------ Data extract

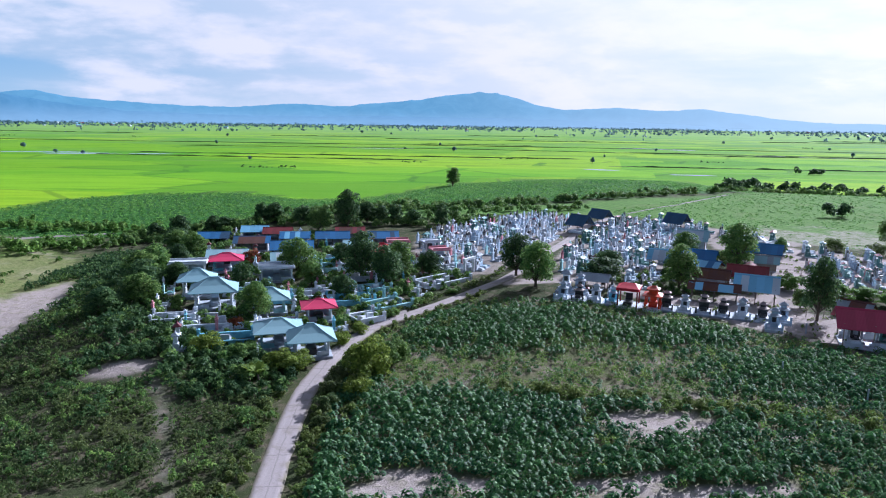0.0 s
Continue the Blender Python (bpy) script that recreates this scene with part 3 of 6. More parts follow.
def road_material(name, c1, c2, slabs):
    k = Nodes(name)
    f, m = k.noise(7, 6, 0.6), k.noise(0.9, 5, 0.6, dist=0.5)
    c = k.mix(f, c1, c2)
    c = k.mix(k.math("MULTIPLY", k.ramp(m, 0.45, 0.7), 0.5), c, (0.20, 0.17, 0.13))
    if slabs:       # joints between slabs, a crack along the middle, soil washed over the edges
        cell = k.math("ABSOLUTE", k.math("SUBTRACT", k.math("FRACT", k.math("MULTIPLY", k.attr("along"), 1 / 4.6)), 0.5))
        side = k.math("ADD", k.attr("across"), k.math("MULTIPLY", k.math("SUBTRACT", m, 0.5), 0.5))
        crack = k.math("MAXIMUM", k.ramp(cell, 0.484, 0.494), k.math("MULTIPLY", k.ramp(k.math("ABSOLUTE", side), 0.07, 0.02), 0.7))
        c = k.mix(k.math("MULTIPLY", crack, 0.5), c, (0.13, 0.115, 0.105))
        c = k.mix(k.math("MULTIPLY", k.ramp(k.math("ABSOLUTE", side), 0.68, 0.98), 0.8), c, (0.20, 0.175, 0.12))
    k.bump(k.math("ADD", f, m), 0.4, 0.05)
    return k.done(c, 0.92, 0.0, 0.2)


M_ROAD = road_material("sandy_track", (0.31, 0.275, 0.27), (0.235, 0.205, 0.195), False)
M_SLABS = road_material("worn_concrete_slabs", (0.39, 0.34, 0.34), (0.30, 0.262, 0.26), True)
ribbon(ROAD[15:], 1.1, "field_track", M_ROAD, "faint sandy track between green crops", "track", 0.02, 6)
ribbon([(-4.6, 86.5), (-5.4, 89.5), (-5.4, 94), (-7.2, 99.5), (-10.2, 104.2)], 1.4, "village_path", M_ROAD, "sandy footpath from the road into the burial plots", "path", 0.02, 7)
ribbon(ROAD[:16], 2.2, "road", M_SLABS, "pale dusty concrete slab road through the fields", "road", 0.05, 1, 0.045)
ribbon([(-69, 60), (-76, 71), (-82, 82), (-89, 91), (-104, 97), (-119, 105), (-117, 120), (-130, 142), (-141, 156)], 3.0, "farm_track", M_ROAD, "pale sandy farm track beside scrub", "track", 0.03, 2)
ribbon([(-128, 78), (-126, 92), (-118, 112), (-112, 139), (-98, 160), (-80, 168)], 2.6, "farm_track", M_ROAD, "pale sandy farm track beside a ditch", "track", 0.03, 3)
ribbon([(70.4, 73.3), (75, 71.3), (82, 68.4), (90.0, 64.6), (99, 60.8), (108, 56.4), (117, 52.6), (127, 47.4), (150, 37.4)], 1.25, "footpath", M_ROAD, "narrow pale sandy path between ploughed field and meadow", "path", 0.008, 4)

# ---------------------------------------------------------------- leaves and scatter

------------

#### [Stated problem]
Print each line of the material above exactly, with the pictures removed from your copy.

#### [The output]
0.0 s
Continue the Blender Python (bpy) script that recreates this scene with part 3 of 6. More parts follow.
def road_material(name, c1, c2, slabs):
    k = Nodes(name)
    f, m = k.noise(7, 6, 0.6), k.noise(0.9, 5, 0.6, dist=0.5)
    c = k.mix(f, c1, c2)
    c = k.mix(k.math("MULTIPLY", k.ramp(m, 0.45, 0.7), 0.5), c, (0.20, 0.17, 0.13))
    if slabs:       # joints between slabs, a crack along the middle, soil washed over the edges
        cell = k.math("ABSOLUTE", k.math("SUBTRACT", k.math("FRACT", k.math("MULTIPLY", k.attr("along"), 1 / 4.6)), 0.5))
        side = k.math("ADD", k.attr("across"), k.math("MULTIPLY", k.math("SUBTRACT", m, 0.5), 0.5))
        crack = k.math("MAXIMUM", k.ramp(cell, 0.484, 0.494), k.math("MULTIPLY", k.ramp(k.math("ABSOLUTE", side), 0.07, 0.02), 0.7))
        c = k.mix(k.math("MULTIPLY", crack, 0.5), c, (0.13, 0.115, 0.105))
        c = k.mix(k.math("MULTIPLY", k.ramp(k.math("ABSOLUTE", side), 0.68, 0.98), 0.8), c, (0.20, 0.175, 0.12))
    k.bump(k.math("ADD", f, m), 0.4, 0.05)
    return k.done(c, 0.92, 0.0, 0.2)


M_ROAD = road_material("sandy_track", (0.31, 0.275, 0.27), (0.235, 0.205, 0.195), False)
M_SLABS = road_material("worn_concrete_slabs", (0.39, 0.34, 0.34), (0.30, 0.262, 0.26), True)
ribbon(ROAD[15:], 1.1, "field_track", M_ROAD, "faint sandy track between green crops", "track", 0.02, 6)
ribbon([(-4.6, 86.5), (-5.4, 89.5), (-5.4, 94), (-7.2, 99.5), (-10.2, 104.2)], 1.4, "village_path", M_ROAD, "sandy footpath from the road into the burial plots", "path", 0.02, 7)
ribbon(ROAD[:16], 2.2, "road", M_SLABS, "pale dusty concrete slab road through the fields", "road", 0.05, 1, 0.045)
ribbon([(-69, 60), (-76, 71), (-82, 82), (-89, 91), (-104, 97), (-119, 105), (-117, 120), (-130, 142), (-141, 156)], 3.0, "farm_track", M_ROAD, "pale sandy farm track beside scrub", "track", 0.03, 2)
ribbon([(-128, 78), (-126, 92), (-118, 112), (-112, 139), (-98, 160), (-80, 168)], 2.6, "farm_track", M_ROAD, "pale sandy farm track beside a ditch", "track", 0.03, 3)
ribbon([(70.4, 73.3), (75, 71.3), (82, 68.4), (90.0, 64.6), (99, 60.8), (108, 56.4), (117, 52.6), (127, 47.4), (150, 37.4)], 1.25, "footpath", M_ROAD, "narrow pale sandy path between ploughed field and meadow", "path", 0.008, 4)

# ---------------------------------------------------------------- leaves and scatter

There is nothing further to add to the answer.